— START OF Dataset content —

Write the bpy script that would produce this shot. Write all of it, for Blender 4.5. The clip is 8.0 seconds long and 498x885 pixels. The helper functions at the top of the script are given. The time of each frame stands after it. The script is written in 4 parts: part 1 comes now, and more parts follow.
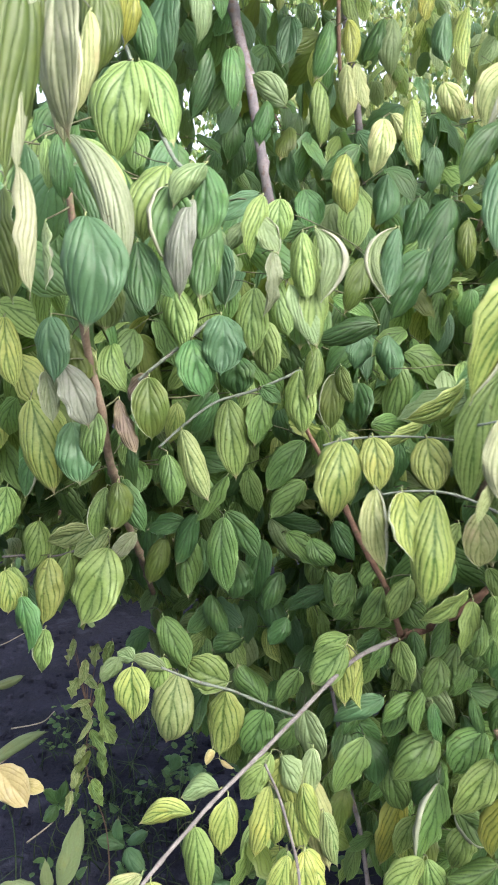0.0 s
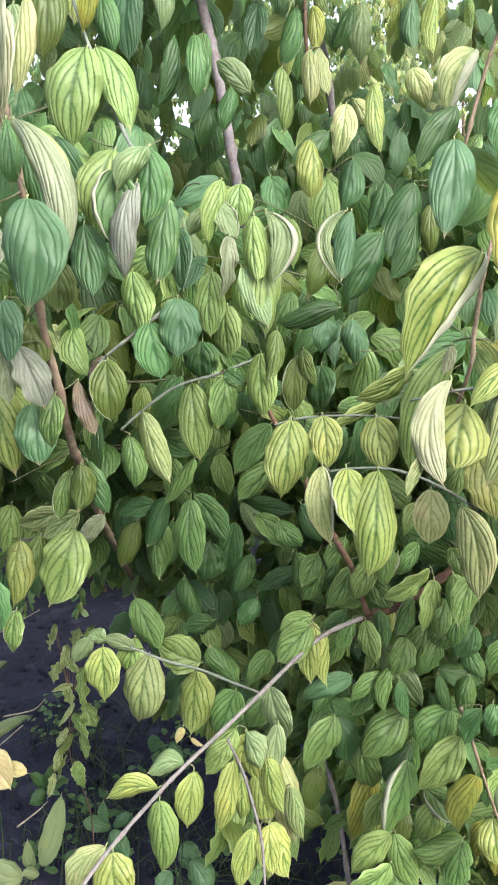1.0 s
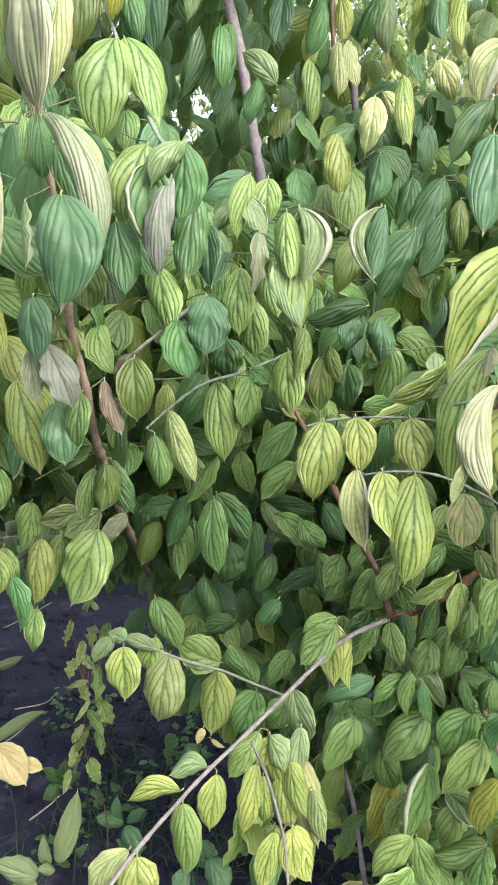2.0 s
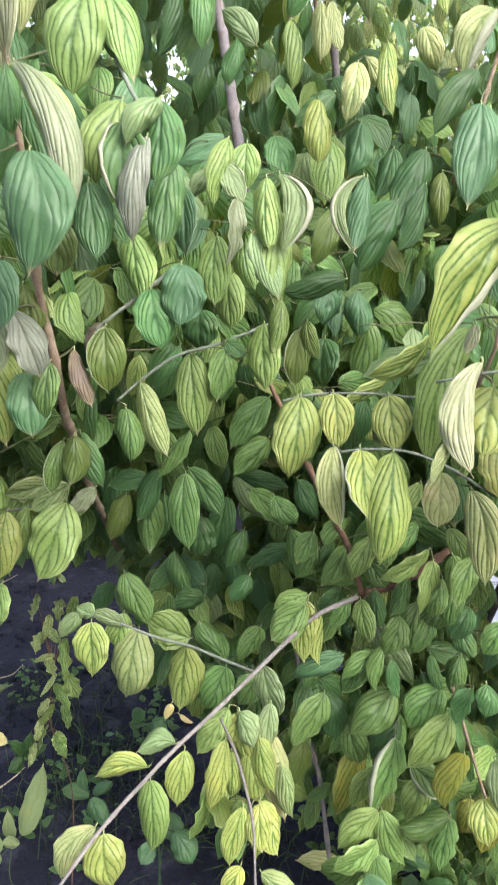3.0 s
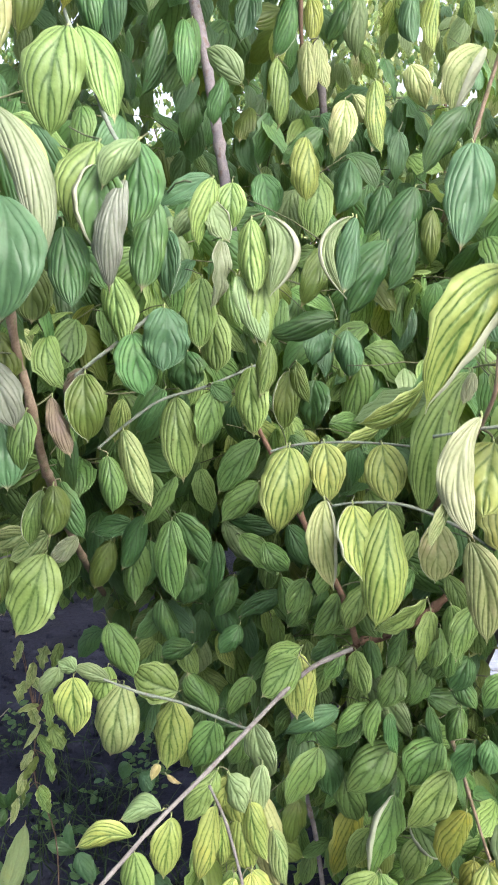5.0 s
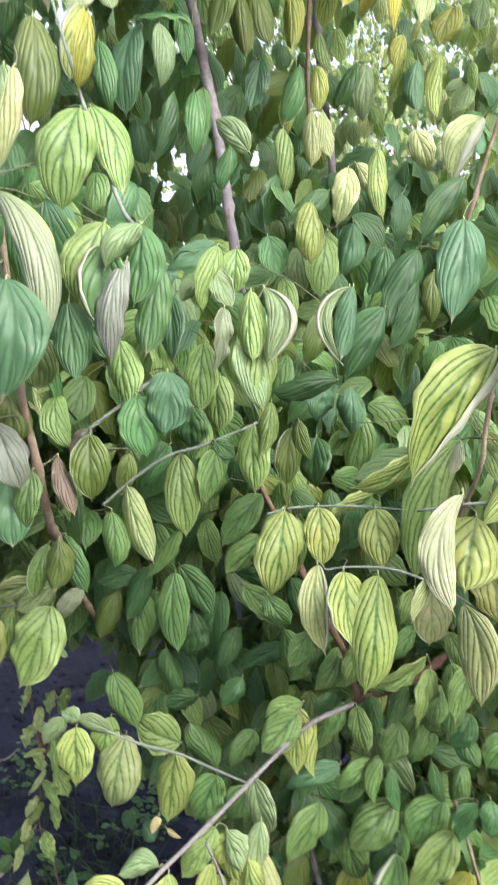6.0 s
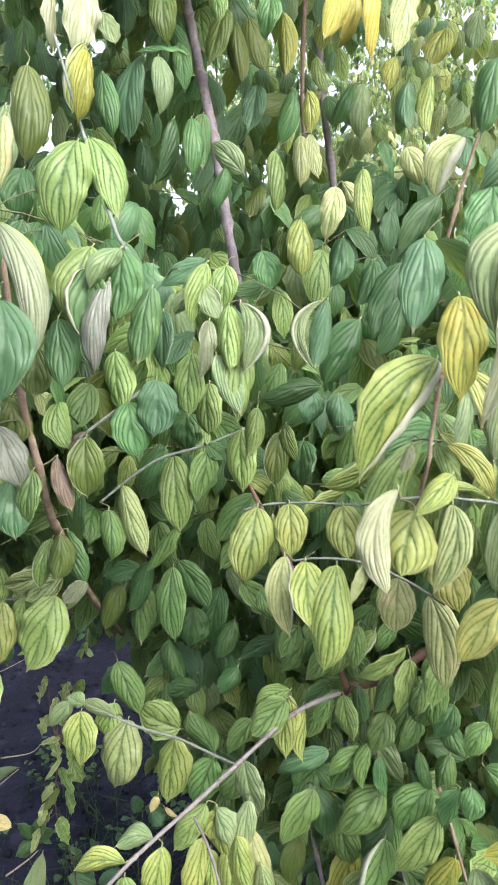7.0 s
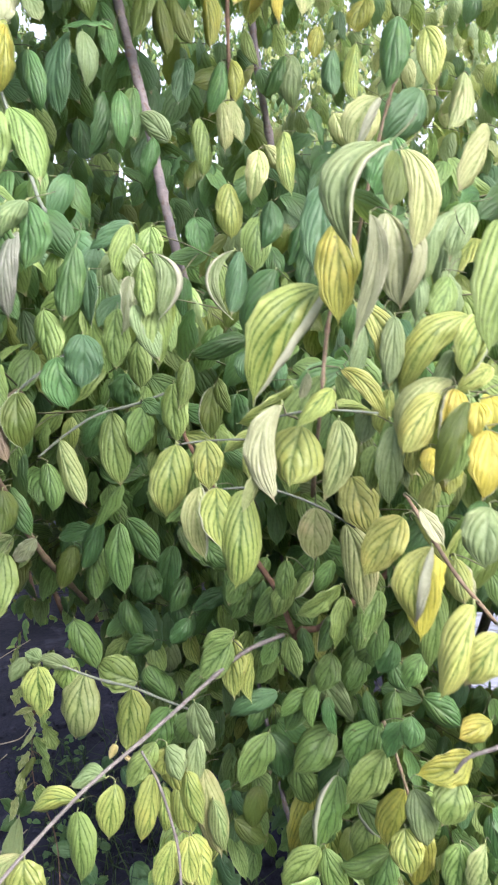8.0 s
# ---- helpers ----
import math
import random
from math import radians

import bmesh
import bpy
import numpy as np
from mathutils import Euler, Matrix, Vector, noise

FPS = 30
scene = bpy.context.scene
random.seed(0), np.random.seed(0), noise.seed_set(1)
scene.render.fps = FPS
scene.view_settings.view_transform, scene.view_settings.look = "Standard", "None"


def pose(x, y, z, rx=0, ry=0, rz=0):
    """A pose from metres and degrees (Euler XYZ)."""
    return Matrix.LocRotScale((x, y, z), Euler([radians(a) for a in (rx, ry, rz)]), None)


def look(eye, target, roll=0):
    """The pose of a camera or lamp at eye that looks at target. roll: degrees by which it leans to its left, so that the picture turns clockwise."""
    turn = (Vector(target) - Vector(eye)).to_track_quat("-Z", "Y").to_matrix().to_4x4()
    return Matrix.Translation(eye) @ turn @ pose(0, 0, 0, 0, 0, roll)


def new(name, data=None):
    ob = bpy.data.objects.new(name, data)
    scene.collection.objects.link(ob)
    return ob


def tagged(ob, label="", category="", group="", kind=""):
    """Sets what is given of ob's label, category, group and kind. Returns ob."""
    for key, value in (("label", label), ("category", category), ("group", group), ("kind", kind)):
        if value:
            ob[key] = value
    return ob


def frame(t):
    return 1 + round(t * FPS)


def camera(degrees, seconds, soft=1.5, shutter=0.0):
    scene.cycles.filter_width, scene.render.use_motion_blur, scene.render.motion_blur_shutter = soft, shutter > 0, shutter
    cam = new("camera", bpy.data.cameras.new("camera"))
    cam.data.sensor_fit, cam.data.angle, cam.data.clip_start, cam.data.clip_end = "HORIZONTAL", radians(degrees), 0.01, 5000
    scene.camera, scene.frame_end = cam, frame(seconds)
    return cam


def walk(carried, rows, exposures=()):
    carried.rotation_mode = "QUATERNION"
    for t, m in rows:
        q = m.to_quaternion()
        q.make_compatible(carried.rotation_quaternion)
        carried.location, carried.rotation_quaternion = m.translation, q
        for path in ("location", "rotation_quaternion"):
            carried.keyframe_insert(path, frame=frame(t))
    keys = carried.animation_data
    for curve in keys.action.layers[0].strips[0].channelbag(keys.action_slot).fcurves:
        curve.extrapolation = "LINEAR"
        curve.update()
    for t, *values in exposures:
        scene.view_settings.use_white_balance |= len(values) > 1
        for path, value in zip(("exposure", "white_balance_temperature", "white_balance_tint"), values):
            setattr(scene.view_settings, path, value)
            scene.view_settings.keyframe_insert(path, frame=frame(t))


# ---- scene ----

— END OF Dataset content —

§ **Your goal**: All the material shown above is to be copied exactly, with no pictures carried over.

§ **Result below**:
Write the bpy script that would produce this shot. Write all of it, for Blender 4.5. The clip is 8.0 seconds long and 498x885 pixels. The helper functions at the top of the script are given. The time of each frame stands after it. The script is written in 4 parts: part 1 comes now, and more parts follow.
0.0 s
1.0 s
2.0 s
3.0 s
5.0 s
6.0 s
7.0 s
8.0 s
# ---- helpers ----
import math
import random
from math import radians

import bmesh
import bpy
import numpy as np
from mathutils import Euler, Matrix, Vector, noise

FPS = 30
scene = bpy.context.scene
random.seed(0), np.random.seed(0), noise.seed_set(1)
scene.render.fps = FPS
scene.view_settings.view_transform, scene.view_settings.look = "Standard", "None"


def pose(x, y, z, rx=0, ry=0, rz=0):
    """A pose from metres and degrees (Euler XYZ)."""
    return Matrix.LocRotScale((x, y, z), Euler([radians(a) for a in (rx, ry, rz)]), None)


def look(eye, target, roll=0):
    """The pose of a camera or lamp at eye that looks at target. roll: degrees by which it leans to its left, so that the picture turns clockwise."""
    turn = (Vector(target) - Vector(eye)).to_track_quat("-Z", "Y").to_matrix().to_4x4()
    return Matrix.Translation(eye) @ turn @ pose(0, 0, 0, 0, 0, roll)


def new(name, data=None):
    ob = bpy.data.objects.new(name, data)
    scene.collection.objects.link(ob)
    return ob


def tagged(ob, label="", category="", group="", kind=""):
    """Sets what is given of ob's label, category, group and kind. Returns ob."""
    for key, value in (("label", label), ("category", category), ("group", group), ("kind", kind)):
        if value:
            ob[key] = value
    return ob


def frame(t):
    return 1 + round(t * FPS)


def camera(degrees, seconds, soft=1.5, shutter=0.0):
    scene.cycles.filter_width, scene.render.use_motion_blur, scene.render.motion_blur_shutter = soft, shutter > 0, shutter
    cam = new("camera", bpy.data.cameras.new("camera"))
    cam.data.sensor_fit, cam.data.angle, cam.data.clip_start, cam.data.clip_end = "HORIZONTAL", radians(degrees), 0.01, 5000
    scene.camera, scene.frame_end = cam, frame(seconds)
    return cam


def walk(carried, rows, exposures=()):
    carried.rotation_mode = "QUATERNION"
    for t, m in rows:
        q = m.to_quaternion()
        q.make_compatible(carried.rotation_quaternion)
        carried.location, carried.rotation_quaternion = m.translation, q
        for path in ("location", "rotation_quaternion"):
            carried.keyframe_insert(path, frame=frame(t))
    keys = carried.animation_data
    for curve in keys.action.layers[0].strips[0].channelbag(keys.action_slot).fcurves:
        curve.extrapolation = "LINEAR"
        curve.update()
    for t, *values in exposures:
        scene.view_settings.use_white_balance |= len(values) > 1
        for path, value in zip(("exposure", "white_balance_temperature", "white_balance_tint"), values):
            setattr(scene.view_settings, path, value)
            scene.view_settings.keyframe_insert(path, frame=frame(t))


# ---- scene ----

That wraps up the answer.